Jacqi Hodgson (left) then took the audience on a walk-through of the EDAP, introducing its layout, how it moves from introducing the underlying assumptions, peak oil and climate change, moves into the role stories play, both traditionally, oral histories, and the story of TTT. The main section of Plan is the different aspects of Transition, food, energy and so on, and also includes two vital pieces of research, the Energy Budget for Totnes, and ‘Can Totnes and District Feed Itself?’. Having given people a sense of the structure of the Plan, she then introduced Paul Wesley (below right), Chair of the Totnes Chamber of Commerce.
He started his talk saying that he was exhausted, so his talk would be rather short. He said that he had started the evening wanting to watch the election on TV, but gave up and sat down to read the EDAP instead. While he hadn’t read it all, he had read it into the early hours, and in spite of not having much expertise in the subjects covered in the plan, he does have a lot of expertise in books (he runs Totnes’s largest second-hand bookshop). With that in mind, he said, he had to say that the Totnes EDAP is the single most important book about Totnes that has ever been published. He said he was very impressed with it, the language, the accessibility and the layout.
His conclusion, having read it, was that it is much more important than what happens in the election. Totnes is developing an important lesson for central government. One of the cultures we are developing in Totnes is that or co-operation, working and communicating together. The community, he said, is lucky to be working with Totnes Town Council, South Hams District Council and, hopefully, Devon County Council.
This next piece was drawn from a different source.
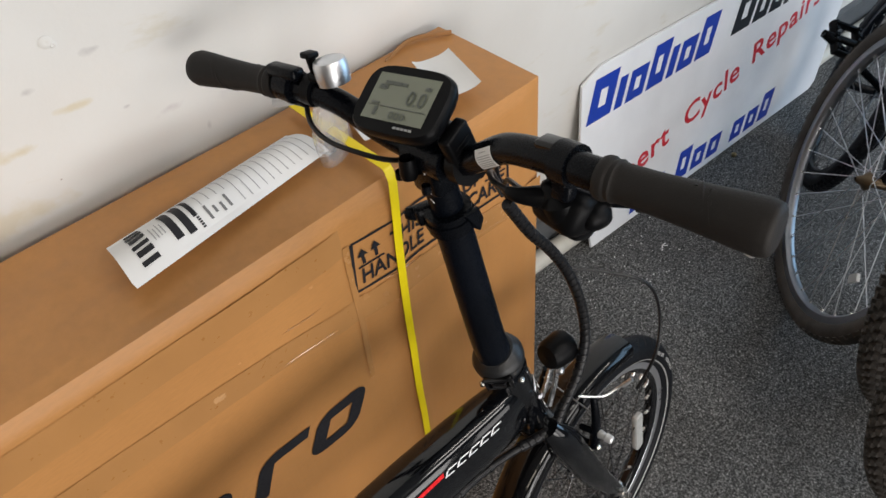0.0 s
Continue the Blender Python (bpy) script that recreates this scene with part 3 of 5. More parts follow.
tag = tagged(new("service_tag"), "long folded white paper tag with ruled lines on the box", "paper tag")
tag.matrix_basis = LID
tag_patch("sheet", 0, 1, 0, 1, 0.0, PAPER, tag, 20)
for k in range(6):
    tag_patch("printed_heading", 0.070 + 0.004 * (k % 2), 0.145, 0.06 + 0.155 * k, 0.145 + 0.155 * k + 0.02 * (k % 2), 0.0012, INK, tag, 4)
for u, w, v0 in ((0.232, 0.034, 0.10), (0.286, 0.034, 0.06), (0.338, 0.020, 0.24)):
    tag_patch("printed_block", u, u + w, v0, 0.95, 0.0012, INK, tag)
for k in range(5):
    tag_patch("printed_block", 0.345, 0.358, 0.03 + 0.04 * k, 0.055 + 0.04 * k, 0.0012, INK, tag, 3)
for k in range(15):
    u = 0.395 + k * 0.0395
    tag_patch("ruled_line", u, u + 0.0042, 0.02 if k > 3 else 0.34, 0.97, 0.0012, LINE_GREY, tag, 6)
for k, (v0, v1) in enumerate(((0.06, 0.30), (0.10, 0.22), (0.05, 0.20), (0.06, 0.27))):
    tag_patch("printed_line", 0.392 + k * 0.032, 0.404 + k * 0.032, v0, v1, 0.0012, GREY_PAPER, tag, 4)
for k in range(4):
    tag_patch("printed_line", 0.165 + k * 0.015, 0.170 + k * 0.015, 0.30, 0.62 - 0.08 * (k % 2), 0.0012, LINE_GREY, tag, 4)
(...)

This effort, rather than traditional oppositional politics, is paying dividends. A core theme of the EDAP is about economics, of the importance of the commercial sector of the town. Paul stated that the least he can do is to make sure that every business in Totnes gets to read the EDAP. It is full of relevant stuff he told the audience, it is very accessible. Transition Town Totnes is, he said, already having an economic impact on the town, and an increasing economic impact. It is now a tangible reality economically, which while not being the sole purpose of TTT, is nonetheless important. The Chamber of Commerce, he said, will play its part in bringing the EDAP’s vision into being.
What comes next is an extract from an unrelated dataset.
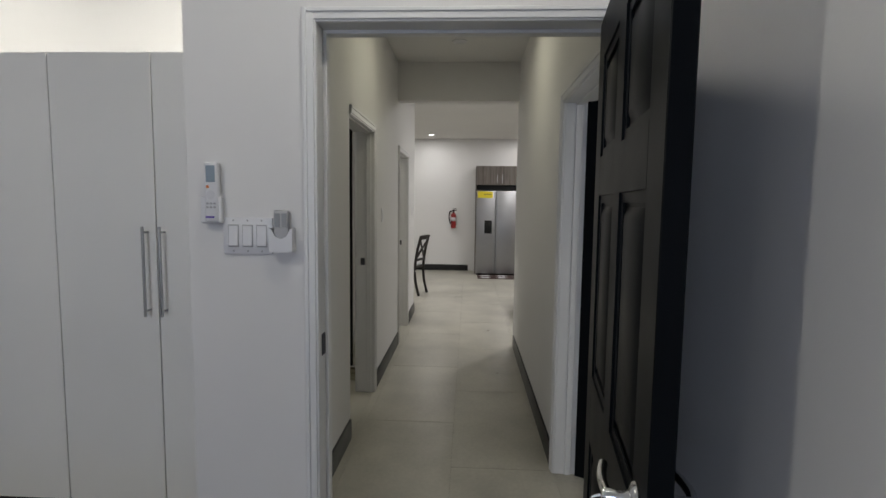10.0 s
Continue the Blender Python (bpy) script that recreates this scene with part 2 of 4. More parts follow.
def part(name, bm, material, parent=None, label="", smooth=True):
    """One mesh object, under a thing or a part; world coordinates are kept."""
    ob = new(name, mesh_of(name, bm, material, smooth))
    if parent is not None:
        ob.parent = parent
        ob.matrix_parent_inverse = base_matrix(parent).inverted()
    if label:
        ob["label"] = label
    return ob


def base_matrix(ob):
    return (base_matrix(ob.parent) @ ob.matrix_parent_inverse @ ob.matrix_basis) if ob.parent else ob.matrix_basis.copy()


def thing(name, x, y, z, label, category, group="", kind="", rz=0):
    ob = new(name)
    ob.empty_display_size = 0.1
    ob.matrix_basis = pose(x, y, z, 0, 0, rz)
    return tagged(ob, label, category, group, kind)


def bx(x0, x1, y0, y1, z0, z1, bevel=0.0, seg=2, bm=None):
    own = bmesh.new()
    bmesh.ops.create_cube(own, size=1, matrix=Matrix.Translation(((x0 + x1) / 2, (y0 + y1) / 2, (z0 + z1) / 2)) @ Matrix.Diagonal((abs(x1 - x0), abs(y1 - y0), abs(z1 - z0), 1)))
    if bevel:
        bmesh.ops.bevel(own, geom=own.edges[:], offset=bevel, segments=seg, affect="EDGES", profile=0.5)
    return joined(bm, own)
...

“Climate change and the running out of oil and gas are urgent issues that we all need to address. The EDAP has been written to help us to just that. It has been written in a very easy-to-follow way, and is full of ideas of how to reduce our dependence on oil in our daily lives: in our homes, workplaces, schools, and so on. We can all do something and more importantly, we can do these things together…
…I am pleased to be Mayor of Totnes, a town where there are so many interesting things happening. Transition in this town as attracted many visitors and much attention from the media, and I’d like to thank all those involved in TTT for the work they are doing for the community. I would now like to officially launch Transition in Action, Totnes and District 2030, and to cut the cake. May everyone enjoy the journey”.
And cut the cake she did (see left). Then three members of TTT read out sections from the EDAP that they had chosen. One looked at the opening of the Transportation section, another took a part from the Heart and Soul section, and the final reading was from the Health and Wellbeing section, and took samples from across the timeline to show how Totnes’s health improved…
Then, to close the evening I read out the poem written by the audience at last year’s Wondermentalist Cabaret evening where, in the interval, the audience were invited to write a couple of lines on the theme ‘2030, What are You Like?’, and Matt Harvey then spliced them together to make a poem. You can read the final poem here. Then the EDAP cake was cut and that was that. People then milled around chatting, getting their EDAPs signed and visiting the stalls in the hall.